The grief of a daughter-in-law is complicated. Kathryn didn’t raise me, but she’s been an essential part of my life for 15 years. She understood David in ways that were so unique. She and I were perhaps the two people on this planet who know him the best. She helped me see him through the lens of his whole life, his childhood, his teenage years. In turn, I told her about the man and father he’s become.
As a general rule, I’m not a fan of euphemism, so I prefer to say died instead of “was lost”. But loss is also a state of being separate from its euphemistic meaning for death. Loss is the gap, the void, the empty spot. I have lost something with Kathryn’s death. Nothing has gone astray or been misplaced, but there is something missing. In losing Kathryn, I haven’t just lost my mother in law, I’ve lost a confidante and a champion.
I’ve lost the person who will say “Rick! Stop winding them up before bed!” when Pawpaw won’t stop chasing them around the house as we’re trying to wrangle them into pajamas. Who will the kids curl up with to play a word game on the iPad? Who will read me crazy Facebook posts and comments? Who will track every tornado in a three state radius and send us updates?
There isn’t anyone. This is just the loss, this hole in our lives that we will learn to live with.
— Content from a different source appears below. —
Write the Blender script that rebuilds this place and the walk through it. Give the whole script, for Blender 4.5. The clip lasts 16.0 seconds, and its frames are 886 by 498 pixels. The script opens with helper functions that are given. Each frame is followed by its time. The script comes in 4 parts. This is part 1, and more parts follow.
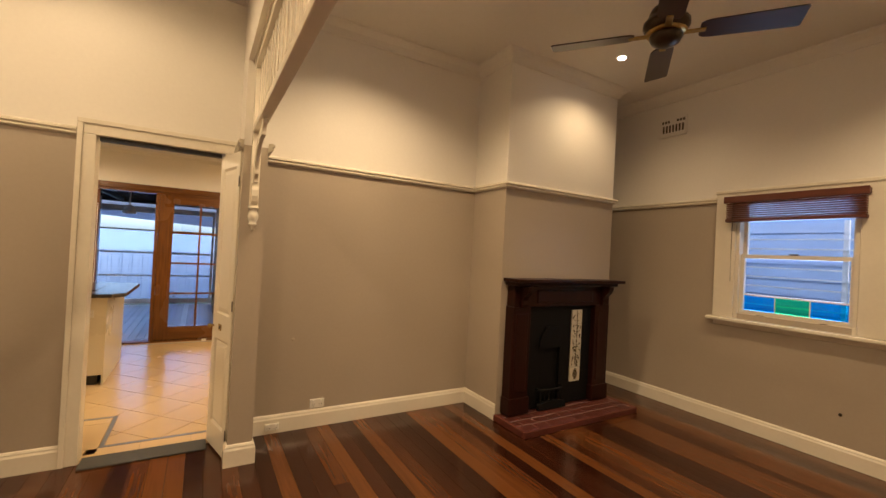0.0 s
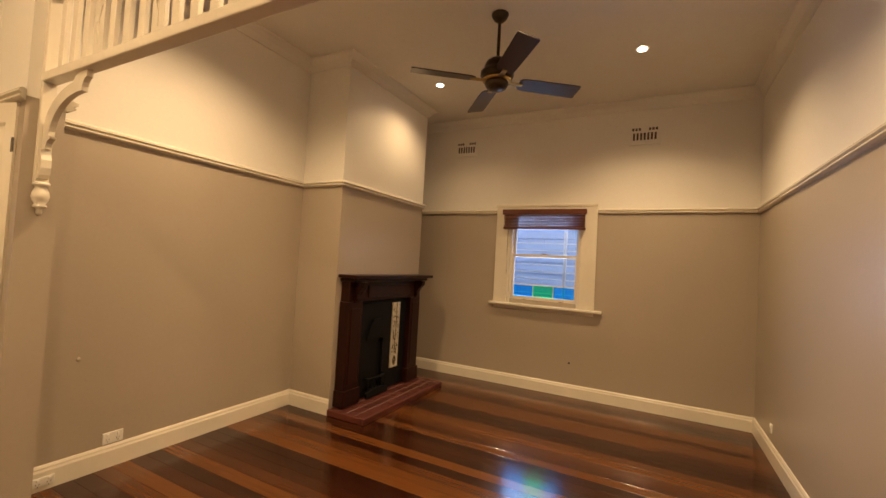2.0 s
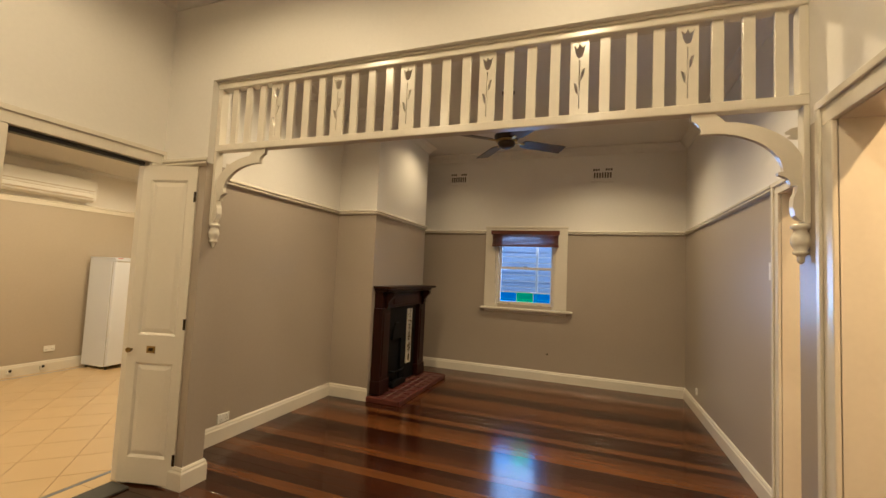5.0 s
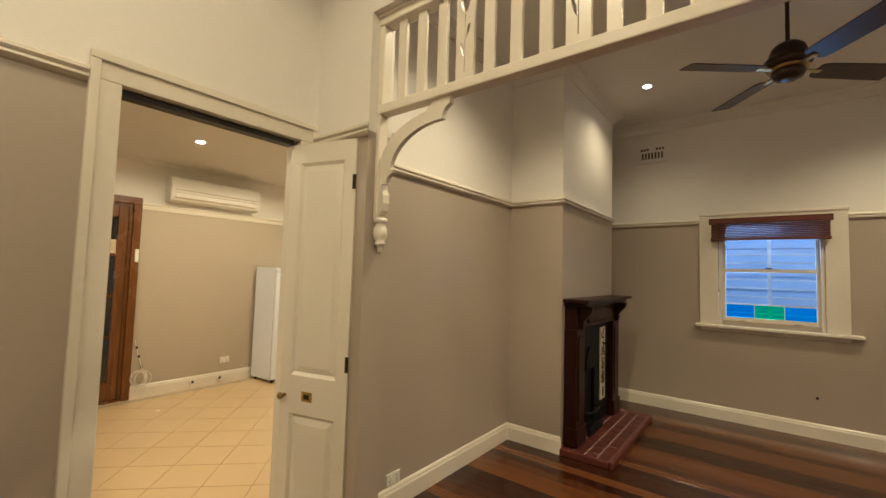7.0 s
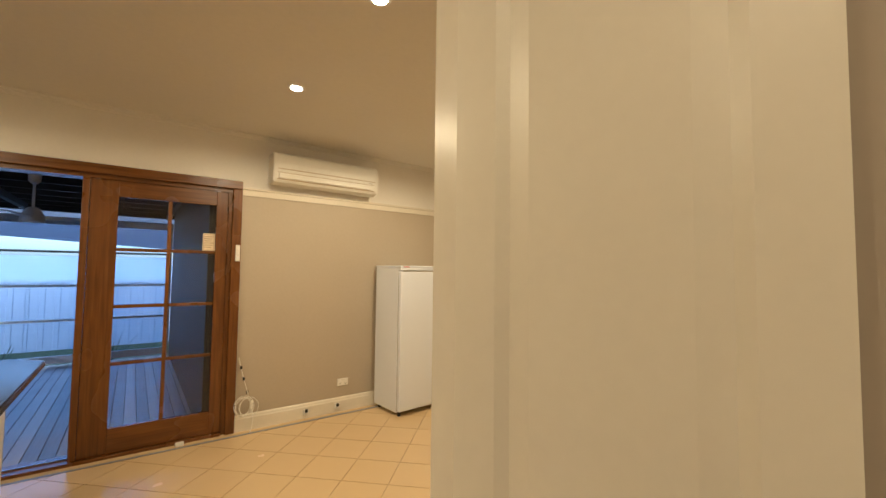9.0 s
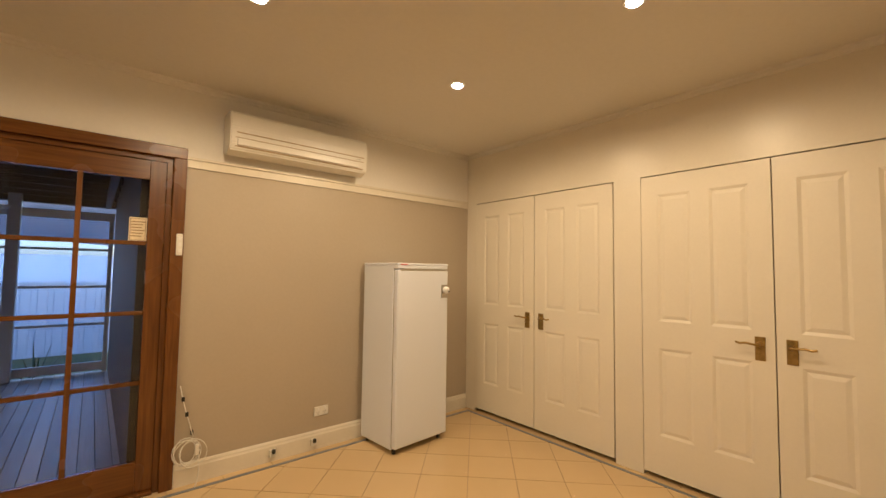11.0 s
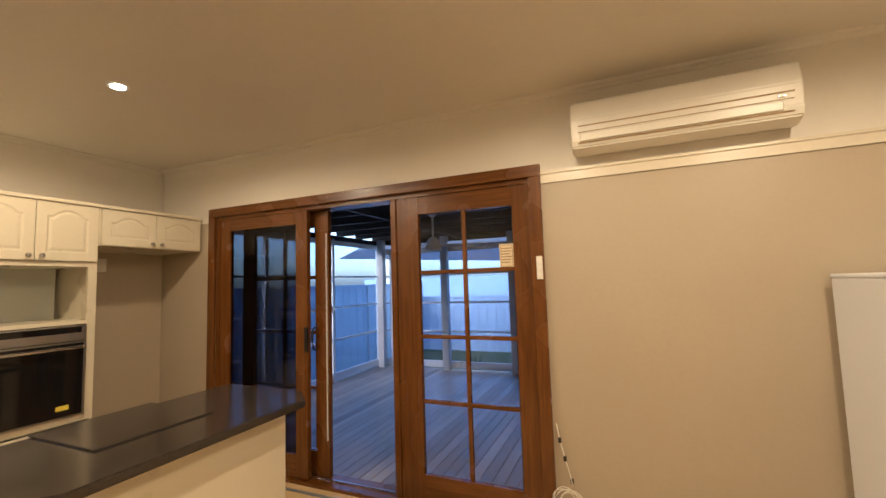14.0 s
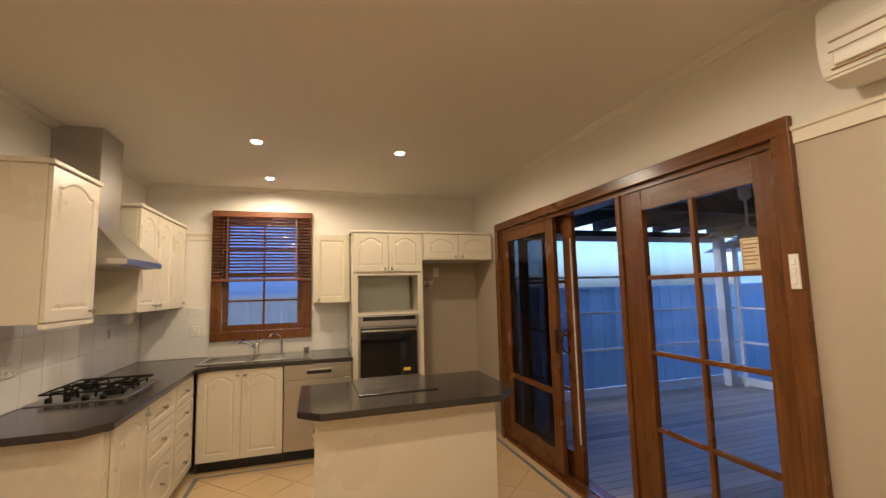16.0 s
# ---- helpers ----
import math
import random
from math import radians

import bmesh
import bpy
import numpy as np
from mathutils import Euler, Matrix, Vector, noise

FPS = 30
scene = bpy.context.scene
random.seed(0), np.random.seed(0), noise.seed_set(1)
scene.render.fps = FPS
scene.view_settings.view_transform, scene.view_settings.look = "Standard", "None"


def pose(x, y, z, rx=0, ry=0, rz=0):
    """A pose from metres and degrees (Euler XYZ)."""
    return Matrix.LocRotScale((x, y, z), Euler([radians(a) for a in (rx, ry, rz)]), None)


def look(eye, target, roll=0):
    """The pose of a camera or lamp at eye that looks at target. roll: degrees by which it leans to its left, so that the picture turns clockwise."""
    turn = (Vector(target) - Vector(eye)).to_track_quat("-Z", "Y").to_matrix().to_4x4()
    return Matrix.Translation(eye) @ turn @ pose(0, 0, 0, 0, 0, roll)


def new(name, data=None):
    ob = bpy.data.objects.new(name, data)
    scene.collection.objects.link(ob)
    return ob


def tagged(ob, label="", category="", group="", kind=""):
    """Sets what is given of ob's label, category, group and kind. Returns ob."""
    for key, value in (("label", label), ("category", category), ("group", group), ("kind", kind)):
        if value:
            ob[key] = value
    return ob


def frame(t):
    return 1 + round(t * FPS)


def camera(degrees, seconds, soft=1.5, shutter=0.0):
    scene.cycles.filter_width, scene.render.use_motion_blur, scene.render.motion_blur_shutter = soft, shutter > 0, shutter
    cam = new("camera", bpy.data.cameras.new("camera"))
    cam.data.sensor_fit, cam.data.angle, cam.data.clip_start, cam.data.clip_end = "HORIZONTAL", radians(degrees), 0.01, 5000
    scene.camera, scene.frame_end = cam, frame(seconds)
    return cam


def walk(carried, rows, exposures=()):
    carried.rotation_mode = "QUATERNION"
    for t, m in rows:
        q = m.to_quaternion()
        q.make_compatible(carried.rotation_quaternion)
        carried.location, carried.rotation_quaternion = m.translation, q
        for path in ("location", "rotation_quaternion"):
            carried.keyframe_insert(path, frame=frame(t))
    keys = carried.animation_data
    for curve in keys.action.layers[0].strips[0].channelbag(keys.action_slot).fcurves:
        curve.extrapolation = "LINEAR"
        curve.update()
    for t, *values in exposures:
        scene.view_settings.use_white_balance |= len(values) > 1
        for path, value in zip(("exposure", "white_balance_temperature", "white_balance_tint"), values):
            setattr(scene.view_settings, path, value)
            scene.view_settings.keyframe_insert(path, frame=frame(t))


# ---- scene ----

She would hate to be the center of attention, and even reading this would have been so hard for Kathryn. But now that she’s gone, I’ll crow about her all I want. It’s the least I can do. It’s our turn to see and share the best of her.
Kathryn taught me what it means to open my heart to a new member of the family. I will remember that when it’s my turn. I will open my heart without reservation or judgment or comparison. I will make space and listen and tell stories. I will see and share the best when others can’t make it out for themselves. In this way, she will live out the Jewish condolences that I especially love: her memory will be a blessing.
Kathryn Muller Griswold, January 25, 1955 – May 12, 2023.